There is a learning curve for some high school football stars because it’s almost too easy for them to dance around inferior athletes. But Ellis continued to show a knack for competing hard, similar to how he always played best in the biggest games of his prep career.

Once Allen was able to compare Ellis to the rest of his athletes, he measured up.

“I just felt like he was a step quicker. I felt like he got some more thickness,” Allen said. “He’s a better player here than I thought he might be early on.”

Even so, there were some trials for Ellis in camp.

“Camp was probably one of the hardest things I’ve been through, honestly,” Ellis said. “It’s a complex offense, so you just gotta learn everything and learn from the players.”
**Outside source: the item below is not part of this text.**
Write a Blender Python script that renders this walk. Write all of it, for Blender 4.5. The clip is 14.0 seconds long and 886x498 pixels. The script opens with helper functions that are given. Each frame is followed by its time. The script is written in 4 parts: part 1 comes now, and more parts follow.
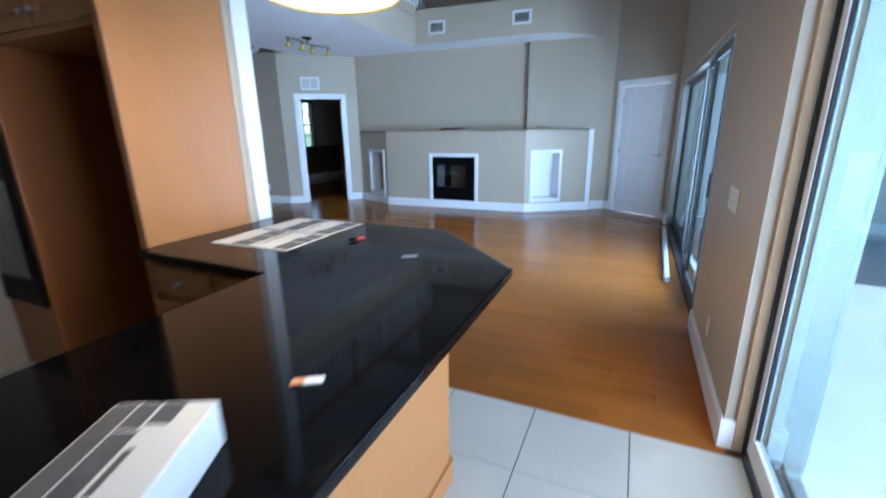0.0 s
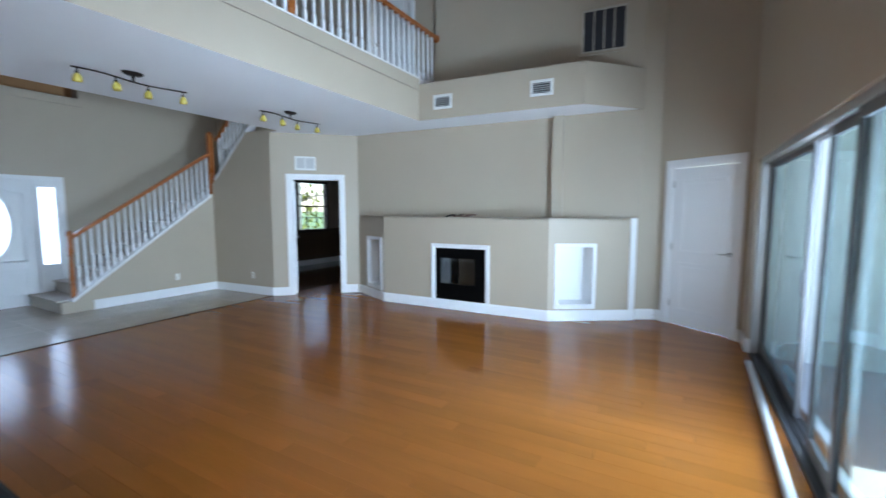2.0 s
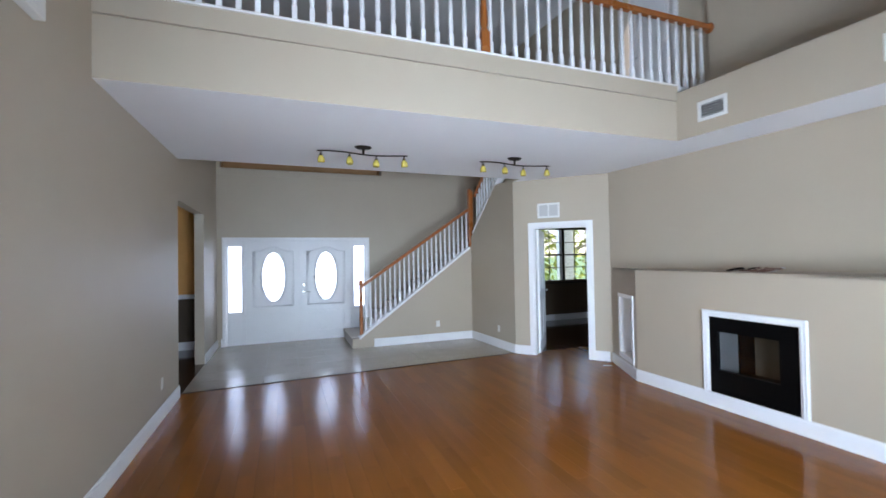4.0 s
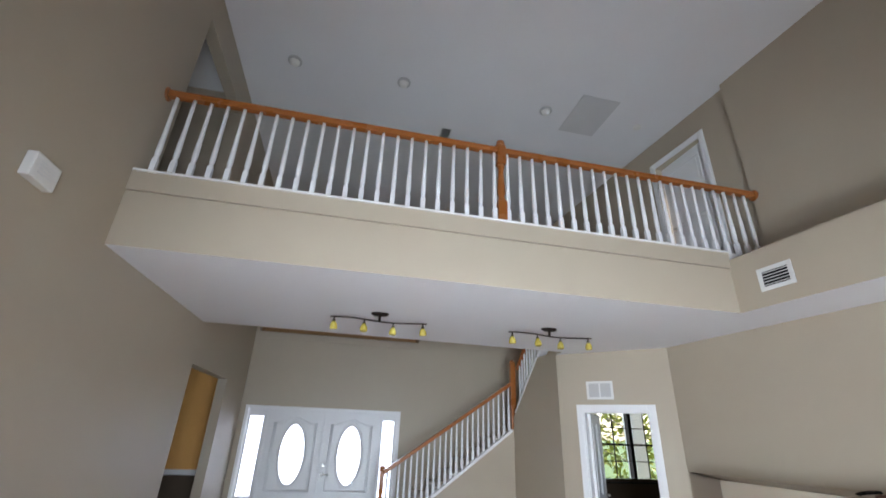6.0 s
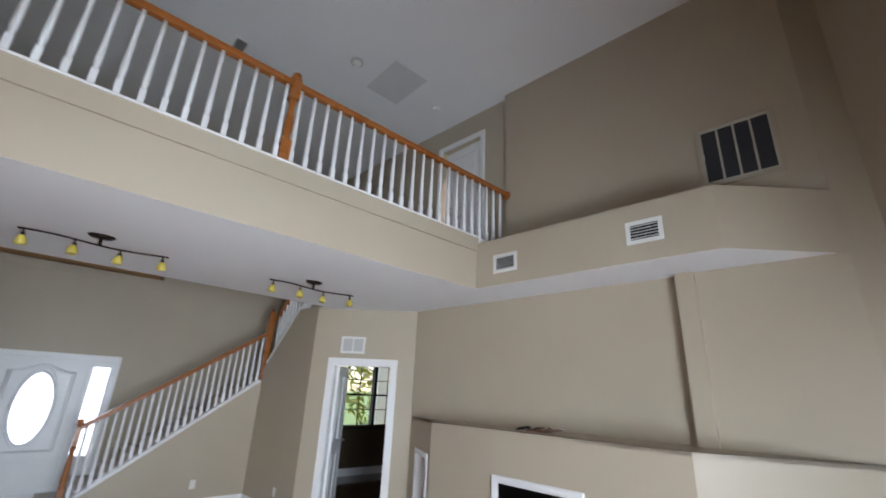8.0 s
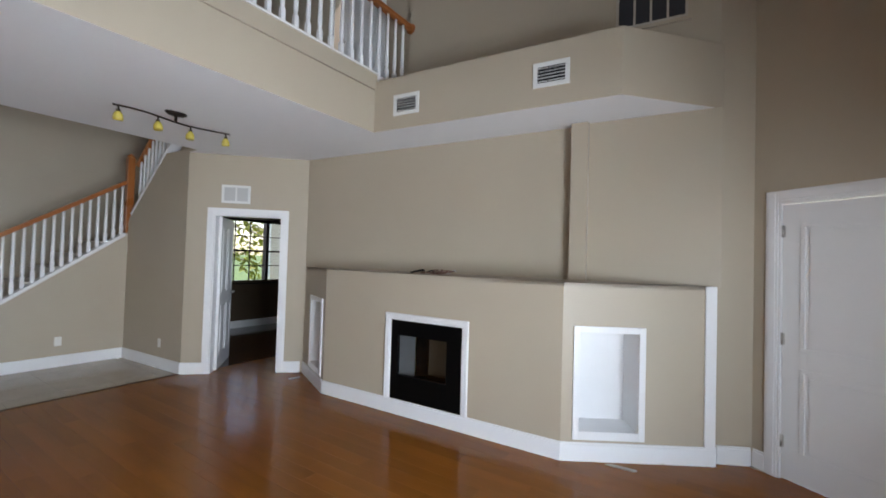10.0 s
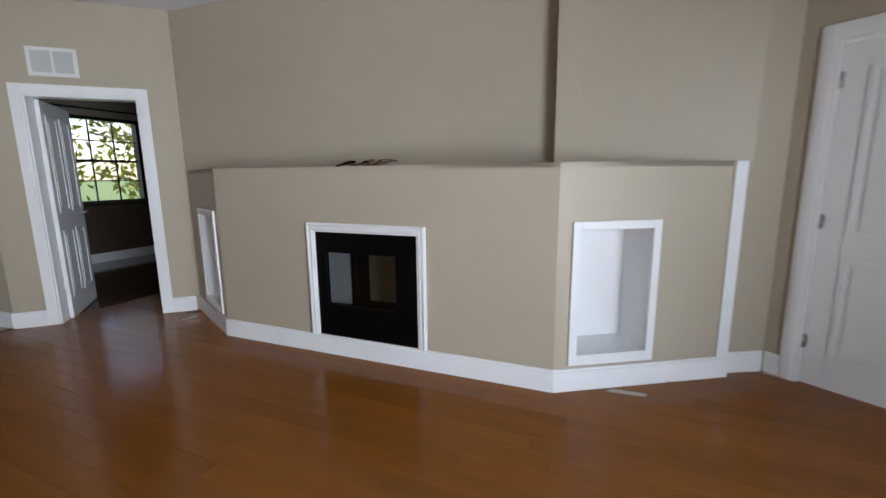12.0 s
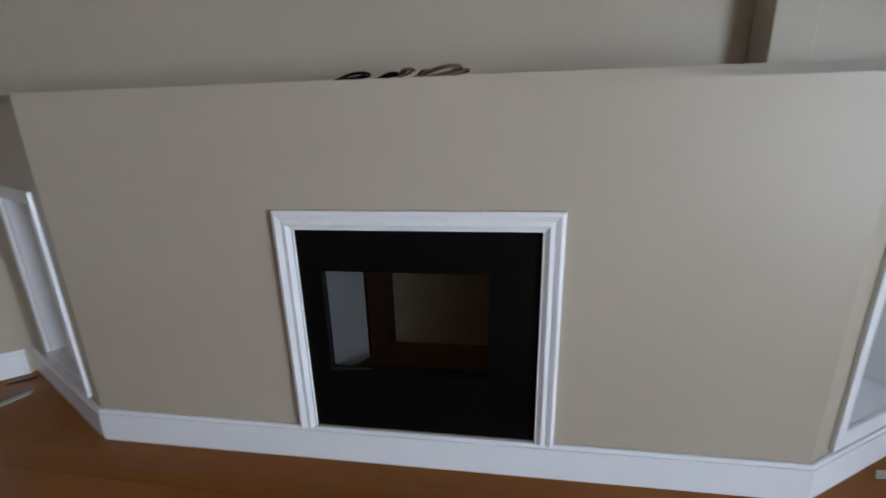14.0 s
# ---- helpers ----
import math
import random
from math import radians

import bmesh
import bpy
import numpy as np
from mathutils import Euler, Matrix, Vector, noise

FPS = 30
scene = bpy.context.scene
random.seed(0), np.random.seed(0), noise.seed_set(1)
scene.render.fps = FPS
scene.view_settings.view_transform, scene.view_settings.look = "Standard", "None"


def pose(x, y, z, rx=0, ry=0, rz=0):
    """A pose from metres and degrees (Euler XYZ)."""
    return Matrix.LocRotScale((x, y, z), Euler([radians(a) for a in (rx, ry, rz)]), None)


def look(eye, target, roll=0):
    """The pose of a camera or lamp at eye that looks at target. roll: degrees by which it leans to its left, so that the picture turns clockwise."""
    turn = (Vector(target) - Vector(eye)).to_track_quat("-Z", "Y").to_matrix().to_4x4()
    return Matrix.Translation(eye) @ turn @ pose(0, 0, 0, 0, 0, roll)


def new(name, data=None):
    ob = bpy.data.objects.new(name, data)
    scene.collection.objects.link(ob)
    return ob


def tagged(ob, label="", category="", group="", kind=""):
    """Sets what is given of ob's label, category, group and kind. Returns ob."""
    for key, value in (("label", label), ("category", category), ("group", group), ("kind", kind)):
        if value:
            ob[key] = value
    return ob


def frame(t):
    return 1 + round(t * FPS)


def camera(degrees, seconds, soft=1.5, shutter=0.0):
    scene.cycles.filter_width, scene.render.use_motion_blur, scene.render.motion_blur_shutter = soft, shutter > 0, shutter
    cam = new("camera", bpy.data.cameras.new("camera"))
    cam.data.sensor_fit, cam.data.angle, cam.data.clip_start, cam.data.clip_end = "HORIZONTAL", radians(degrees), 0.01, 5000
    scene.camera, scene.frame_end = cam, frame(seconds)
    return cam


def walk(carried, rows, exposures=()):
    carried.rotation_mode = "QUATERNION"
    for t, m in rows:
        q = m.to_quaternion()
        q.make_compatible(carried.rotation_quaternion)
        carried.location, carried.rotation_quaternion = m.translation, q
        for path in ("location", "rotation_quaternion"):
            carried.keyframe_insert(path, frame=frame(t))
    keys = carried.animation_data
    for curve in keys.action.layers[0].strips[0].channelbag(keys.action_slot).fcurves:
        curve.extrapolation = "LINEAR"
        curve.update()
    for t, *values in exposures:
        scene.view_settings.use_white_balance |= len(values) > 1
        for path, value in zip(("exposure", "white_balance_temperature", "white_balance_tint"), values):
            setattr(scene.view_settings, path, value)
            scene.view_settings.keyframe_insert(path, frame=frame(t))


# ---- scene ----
cam = camera(92.8, 14.0, 1.5, 0.5)
PATH = [
    (0, (0.102, 0.73, 1.412), (-0.691, 2.483, 0.867), -0.9),
    (0.5, (0.083, 1.125, 1.43), (-0.61, 2.97, 1.092), -0.2),
    (1, (0.015, 1.609, 1.441), (-0.674, 3.472, 1.208), -1.1),
    (1.5, (-0.107, 1.95, 1.465), (-0.742, 3.837, 1.278), -0.1),
    (2, (-0.073, 2.372, 1.497), (-1.053, 4.106, 1.314), 0.0),
    (2.5, (-0.132, 2.703, 1.56), (-1.354, 4.278, 1.399), -0.6),
    (3, (-0.167, 3.092, 1.546), (-1.628, 4.456, 1.471), -2.5),
    (3.5, (-0.127, 3.453, 1.574), (-1.777, 4.583, 1.583), -0.0),
    (4, (-0.149, 3.75, 1.592), (-2.021, 4.452, 1.632), -1.0),
    (4.2, (-0.231, 3.846, 1.516), (-2.116, 4.509, 1.601), 1.1),
    (6.3, (-0.433, 4.31, 1.731), (-2.191, 4.72, 2.593), 1.5),
    (6.5, (-0.417, 4.324, 1.714), (-2.154, 4.823, 2.572), 1.3),
    (7, (-0.416, 4.375, 1.724), (-2.041, 5.219, 2.527), 2.9),
    (7.5, (-0.436, 4.395, 1.714), (-1.919, 5.495, 2.484), 2.8),
    (8, (-0.417, 4.442, 1.706), (-1.821, 5.71, 2.354), 2.6),
    (8.5, (-0.409, 4.469, 1.701), (-1.722, 5.877, 2.242), 2.6),
    (9, (-0.427, 4.483, 1.664), (-1.647, 6.018, 2.06), 1.4),
    (9.2, (-0.468, 4.5, 1.662), (-1.665, 6.075, 1.955), 1.2),
    (11.3, (-0.812, 4.996, 1.329), (-1.65, 6.804, 1.156), -0.4),
    (11.5, (-0.922, 5.084, 1.386), (-1.697, 6.912, 1.142), -1.3),
    (12, (-1.266, 5.469, 1.325), (-2.043, 7.279, 0.98), -0.6),
    (12.5, (-1.604, 5.789, 1.334), (-2.373, 7.582, 0.894), -0.9),
    (13, (-1.989, 6.078, 1.357), (-2.572, 7.912, 0.81), -2.3),
    (13.5, (-2.295, 6.376, 1.342), (-2.79, 8.226, 0.764), -2.5),
    (14, (-2.611, 6.628, 1.256), (-2.928, 8.52, 0.691), -1.4),
]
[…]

IU receivers coach Grant Heard said during fall camp that Ellis was good about not making the same mistake twice. But Ellis couldn’t be sure.

How many times did he err?

“At least 10 times a day,” Ellis said. “I was messing up a lot throughout camp. But that’s how it’s supposed to be. I have to recognize that I’m in a different position now. I’m no longer the man on the team, I’m learning a new role and I’m fine with that.”

However the Hoosiers do it, putting the ball in Ellis’ hands seems to translate to good results.

Last week, the coaching staff let Ellis throw a pass on a two-point conversion try. His first option was actually to run the ball on the end-around. His second read was a throw to tight end Matt Bjorson, who was covered.

Luckily, Ellis is a smart player. He remembered back to a state championship game in high school, when his opponent ran the same play. Like the Ball State defender, Ellis took away the initial read for the passer, killing the play.

But there was a receiver open, which the player from Clarkston never identified. With the roles reversed, Ellis knew he would have tight end Peyton Hendershot, dragging across the back of the end zone.

Ellis knew Hendershot would be open, just like the receiver from Clarkston. He hit him for two points.

The freshman just knows how to make plays.

“It’s such a good feeling, working since June, really, through camp and all that stuff, preparing throughout the week, just to be out there and not stress about anything,” Ellis said.

“Playing football is what I love to do. It felt good to just show everybody I can play at this level.”

8 comments

  1. Ellis has shown himself to be a future star for IUFB. He looked good returning kicks and several times was one step from breaking out for a TD. If he continues to progress he will be a valuable weapon for the Hoosiers.

  2. I really like this young man. I think he’s going to produce a lot of fun moments for IU fans over the next few years.

    1. Po- in one of your posts you opined that IU failed the “eye test” on athletes. I responded that I was in row 2 at Lucas Oil and I saw great athletes. David Ellis was my prime example! He is the real deal! Put him on the field for offense. How can a redshirt senior, great athlete, like 6’4 Donavan Hale only have 1 completion against Ball State? He needs to be great this season!

  3. Relative to Ball State, IU has great athletes. Relative to the Big 10, IU is still one of the 2 or 3 least talented teams.

    1. Moore is the best offensive player in the B1G! But Ellis can be great! No one is in Moore’s league right now!

  4. BeatPurdue, I think Bear Down gets what I was saying. IU has numerous good athletes. But relative to the rest of the Big Ten, it does not appear that we have as many. Perhaps it’s that our best athletes are younger players (like Ellis). I think Penix is one of the better athletes playing QB in the Big Ten. We’ve got a few excellent athletes at running back. But almost across the board, Big Ten teams are loaded this year. Did anyone watch Maryland destroy the 21st ranked Syracuse team today?